Tel Aviv 100 anni dopo la sua fondazione

Da un articolo di Yair Lapid

Cent’anni dopo la sua nascita, Tel Aviv è un dilemma: è il modello che tutto il paese dovrebbe seguire, o rimarrà sempre uno stato nello stato, che si conduce secondo le proprie regole?
In molti modi, Tel Aviv è riuscita a mantenere la sua forma originaria. E’ relativamente laica, relativamente borghese, relativamente ricca, e relativamente liberale.
Nonostante la sua immagine frenetica, la città ha mostrato coerenza nel corso degli anni ed ha mantenuto il profilo che avevano progettato i pionieri. Mio nonno, cittadino onorario della città, vi giunse nel 1932 per vivere con gente simile a lui, ragazzi che avevano lasciato i seminari religiosi e i villaggi ed erano divenuti laici, così da potersi trasformare in una buona borghesia.
Avevano sogni acculturati: andare a lavorare, fermarsi per un caffé veloce sulla strada di casa, e andare una volta alla settimana a vedere una commedia al teatro Habima.

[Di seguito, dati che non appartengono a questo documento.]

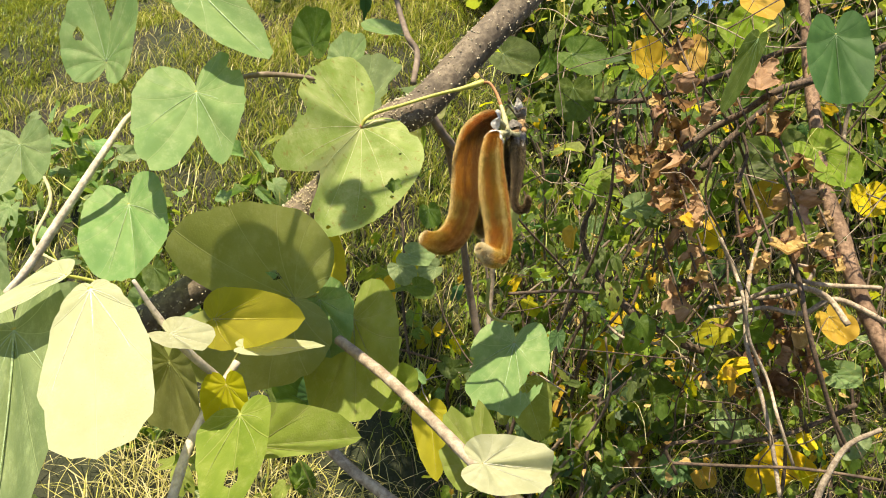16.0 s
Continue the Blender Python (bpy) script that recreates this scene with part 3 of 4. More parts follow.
# ---- leaves and twigs close to the pods ----
BRANCH_ROWS = ((0.2000, 0.4560, 1.5660, 0.0100), (0.1700, 0.4200, 1.5110, 0.0098), (0.1370, 0.3800, 1.4520, 0.0096), (0.1140, 0.3540, 1.4110, 0.0098), (0.0982, 0.3450, 1.3999, 0.0094), (0.0884, 0.3340, 1.3812, 0.0090), (0.0786, 0.3230, 1.3640, 0.0088), (0.0685, 0.3130, 1.3490, 0.0086), (0.0590, 0.3020, 1.3352, 0.0085), (0.0106, 0.2800, 1.2910, 0.0084), (-0.0335, 0.2650, 1.2573, 0.0084))
stem_thing("branch", BRANCH_ROWS, BARK, "thick brown branch dotted with pale corky warts", category="branch", n=60, sides=20, wobble=0.02)
leaf_thing((0.1157, 0.2290, 1.3137), (0.0581, 0.2150, 1.3069), LEAF_OLIVE, "large olive-green two-lobed leaf folded along its midrib", shape=LOBED, facing=(-0.05, -1.0, 0.2), fold=0.36, cup=0.0, right=0.98, left=0.95, spokes=84, rings=12, seed=21, holes=((0.16, 0.14, 0.035),))
leaf_thing((0.0613, 0.3200, 1.3370), (0.0936, 0.3080, 1.2979), LEAF_MUSTARD, "mustard-yellow leaf with a ragged upper edge", shape=ROUND, fold=0.12, right=0.36, left=0.50, spokes=72, bites=((-140, 14, 0.7),), holes=((0.16, 0.38, 0.02),), seed=22, facing=(-0.1, -0.8, 0.55))
leaf_thing((0.0698, 0.3600, 1.4033), (0.0880, 0.3800, 1.4385), LEAF_TEAL, "grey-green torn leaf with ragged holes behind a large leaf", shape=ROUND, right=0.9, bites=((60, 16, 0.55), (20, 10, 0.6)), holes=((0.3, 0.45, 0.16), (0.18, 0.62, 0.09)), spokes=84, rings=14, seed=23, facing=(0.1, -1.0, 0.3))
leaf_thing((0.0262, 0.4200, 1.4441), (0.0287, 0.4300, 1.4677), LEAF_TEAL, "small grey-green leaf on a twig", shape=ROUND, seed=24)
leaf_thing((-0.0298, 0.6200, 1.5102), (-0.0596, 0.6000, 1.5079), LEAF_TEAL, "pale grey-green round leaf", shape=ROUND, seed=25, facing=(0.0, -0.7, 0.9))
leaf_thing((0.0087, 0.2900, 1.4045), (0.0386, 0.2620, 1.3556), LEAF_TEAL, "grey-green two-lobed leaf with a shaded lobe", shape=LOBED, facing=(0.1, -0.8, 0.7), fold=0.32, left=0.68, right=0.72, spokes=84, rings=12, bites=((-100, 8, 0.8),), holes=((-0.52, 0.05, 0.03), (-0.62, -0.22, 0.03)), seed=26, stalk=None)
leaf_thing((-0.0110, 0.3100, 1.4650), (0.0601, 0.2850, 1.4162), LEAF_TEAL, "grey-green leaf hanging with its tip down", facing=(0.3, -0.8, 0.5), shape=OVAL, fold=0.2, right=0.62, left=0.5, seed=27)
leaf_thing((-0.0552, 0.3520, 1.5187), (-0.0168, 0.3595, 1.4762), LEAF_GREEN, "dark green rounded leaf in shade", facing=(0.0, -1.0, 0.1), shape=ROUND, seed=28, right=1.1, left=1.1)
leaf_thing((-0.0649, 0.3000, 1.4206), (-0.0685, 0.3100, 1.4687), LEAF_TEAL, "green two-lobed leaf with ragged holes", shape=LOBED, right=0.75, left=0.75, facing=(0.1, -0.9, 0.3), fold=0.35, holes=((-0.32, 0.28, 0.06),), seed=29, spokes=72, rings=10)
leaf_thing((-0.0141, 0.2700, 1.3416), (0.0201, 0.2450, 1.3038), LEAF_TEAL, "grey-green two-lobed leaf half in shade", facing=(0.0, -0.8, 0.7), fold=0.3, shape=ROUND, right=0.62, left=0.6, seed=30, spokes=72)
leaf_thing((-0.1674, 0.3300, 1.3689), (-0.1482, 0.3200, 1.3321), LEAF_TEAL, "small green leaf with a bleached lower edge", facing=(0.0, -0.7, 0.8), shape=LOBED, seed=31, right=0.9, left=0.9, fold=0.3)
leaf_thing((-0.0769, 0.2400, 1.3153), (-0.0631, 0.2400, 1.2842), LEAF_TEAL, "grey-green leaf hanging on a twig", shape=OVAL, seed=45)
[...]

Ancor oggi, che ha più di 100 anni, mio nonno va a piedi a Kikar Hamedina tutte lemattine, si siede su una panchina e guarda le ragazze dagli abiti variopinti che gli passano accanto come rapidi raggi di sole.
Tuttavia il paese, oh il paese,è andato in direzioni completamente diverse; è diventato più conservatore, più radicale, e più tradizionale. Ha accusato Tel Aviv – a volte giustamente e a volte ciecamente, – di cercare di travestirsi da città europea allegra e spensierata, mentre tutte le altre lottano con le preoccupazioni e combattono una determinata guerra esistenziale.
Quest’immagine, come tendono ad essere le immagini, è esagerata. Tel Aviv non ha meno cicatrici di qualunque altra città in Israele, che vanno dai kamikaze sull’autobus Route 5 ai missili della prima guerra del Golfo. La differenza principale è che Tel Aviv rifiuta il peso della storia. Quello lo lasciamo a Gerusalemme.
Non abbiamo santi nei nostri vicoli, i nostri rabbini sorridono più degli altri, e se diciamo che qualcuno ha avuto una giornata difficile, significa che non ha ancora smaltito la sbronza.
E’ vero che c’è un elemento di autoinganno. Israele non è la Danimarca e Tel Aviv non è Copenhagen. Abiamo altri problemi che sono molto più complessi. D’altra parte, bisogna poter aspirare a qualcosa.
Il gruppo di persone che lasciarono Giaffa e camminarono sulla sabbia nel 1909 è la versione israeliana di“I have a dream.” Forse Israele non può essere un paese occidentale che non prende la vita troppo sul serio, ma almeno ci è concesso di desiderarlo.